Es posible que Dios, allá en su unidad indivisible y enciclopédica, hiciera el frío en un mal día. No hay razón que lo explique. No tenemos quien venga y nos lo razone con palabras justas y con argumentos serenos. El frío es una de esas cosas que Dios pudo habernos ahorrado, pero lo fabricó en su honda providencia e impregnó con el frío el paisaje recién alumbrado. En lugar del frío, Dios pudo haber pensado en estaciones eternamente disfrutables, en el edén en el que algunos sitúan el idilio del hombre consigo mismo y con sus mitos, con la armonía del cosmos, con la persistencia de la verdad, pero Dios no ha estado jugando a los dados porque en su naturaleza no existe la conmoción molecular ni la sed yendo y viniendo por la boca. De Dios sabemos estas cosas y hay más de lo que no sabemos absolutamente nada. Quién podría ponerse en su lugar, en esa soledad suya de unidad plenipotenciaria y previsora.
El frío fue un mal día, según se mire, un accidente en su bosquejo del mundo, un sincero atropello al confort de sus criaturas en la bendita tierra. Salgamos hoy a la calle, miremos al infinito azul del cielo y hablemos a Dios con desparpajo: teniendo tanto tiempo, cómo pudiste hacer las cosas tan rápido. Pero es bueno saber que no habrá respuesta. Y es mejor que no la haya. Se empozoña la fe si se observa en detalle su condición de magia. No hay dios ni reino de los cielos sin el frío en el fondo del alma como un cuchillo. Dios, en su infinita gracia, quiso que el frío ganase todas las batallas. Incluso la del fuego. No hay mejor arma que la del frío. La literatura entera, incluso la más ardorosa, empieza desde una idea primaria del frío, y luego crece, se embravece, se encabrita, exhibe su pomposa hombría de alambre muy duro y canta en el aire percutido de la noche.

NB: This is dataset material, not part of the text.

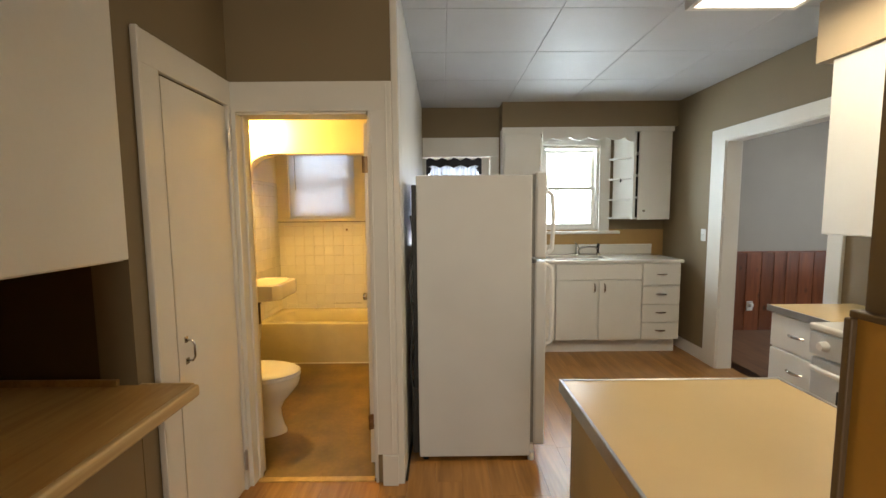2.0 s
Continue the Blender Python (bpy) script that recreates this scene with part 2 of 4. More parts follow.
def loft(rings, cap_start=True, cap_end=True):
    """Skin over rings of equal count."""
    bm = bmesh.new()
    vs = [[bm.verts.new(p) for p in r] for r in rings]
    n = len(vs[0])
    for a, b in zip(vs, vs[1:]):
        for k in range(n):
            bm.faces.new((a[k], a[(k + 1) % n], b[(k + 1) % n], b[k]))
    if cap_start:
        bm.faces.new(vs[0])
    if cap_end:
        bm.faces.new(vs[-1])
    return bm


def prism(outline, axis, a, b):
    """An outline in the two other axes, drawn out along axis from a to b."""
    bm = bmesh.new()
    def at(p, h):
        return {"x": (h, p[0], p[1]), "y": (p[0], h, p[1]), "z": (p[0], p[1], h)}[axis]
    lo, hi = [bm.verts.new(at(p, a)) for p in outline], [bm.verts.new(at(p, b)) for p in outline]
    n = len(lo)
    bm.faces.new(lo), bm.faces.new(hi)
    for k in range(n):
        bm.faces.new((lo[k], lo[(k + 1) % n], hi[(k + 1) % n], hi[k]))
    return bm


def thing(name, x, y, z, label, category, group=""):
    """An Empty at the thing's base; its parts are given in world places."""
    ob = new(name)
    ob.empty_display_size = 0.1
    ob.location = (x, y, z)
    return tagged(ob, label, category, group)


def piece(name, bm, material, parent, label="", smooth=False):
    """A part in world places under a thing that stands elsewhere."""
    bmesh.ops.translate(bm, verts=bm.verts, vec=-parent.location if parent.parent is None else -(parent.parent.location))
    return part(name, bm, material, parent, label, smooth)


def setting(name, bm, material, label, smooth=False):
    return tagged(finish(name, bm, material, None, smooth), label, kind="structure")


# ---- the shell ----
CZ = 2.62          # kitchen ceiling
EAST = 2.80        # kitchen east wall
BACK = 4.98        # kitchen north wall
WX, EX = -1.485, -0.112   # bathroom walls
AW, AE = -1.545, -0.175  # tub alcove walls
TY = 4.855          # tub alcove tiled wall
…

No sé sabe de qué consuela el frío, a qué secreto alivio nos conduce, el modo en que nos hace pensar en los refugios, en todos esos lugares a los que encomendamos la tarea de que nos salven. Estamos a la intemperie. A poco que uno pone el pie en la calle o lo pone en casa, se produce el roto, se hace visible el desagüe por donde vamos cayendo. No se tiene la certeza de que los refugios sean obligatoriamente domésticos. Pueden estar en un parque o en una calle o en un bar en la que fuimos felices .Tampoco sabemos, una vez caídos, dónde vamos. Si a un lugar mejor, en todo caso. Detrás de un agujero, hay otro. Todos se comunican. El frío los comunica. Se va uno dejando llevar, buscando el refugio, el rincón en donde encontrarse. El problema es que, sabiendo dónde estamos, no sabemos qué lugar es ése. Da igual que reconozcamos el paisaje que lo rodea o que sintamos que es familiar. Lo difícil, lo que no siempre se consigue, es el lugar al que pertenecemos, esa especie de útero doméstico que nos recompone. A veces es un sillón de orejas, junto a la ventana. O la cama, la dulce y la cómplice cama. Pero puede ser la casa de un amigo, en donde nos agasajan y nos abrazan y nos quieren. O un poema de Keats. Anoche volví a leer a Keats. No sé cuántos años hacía que no leía a Keats. Me contó una felicidad que recordaba, pero que andaba diluida, como en fuga. Son días de frío. Días en los que una amiga te dice que cojas un libro y no pienses en nada que no te convenga. Nada que rebatir en ese argumento. Los libros te hacen no pensar en otra cosa salvo las que te cuentan. Hay que saber leer.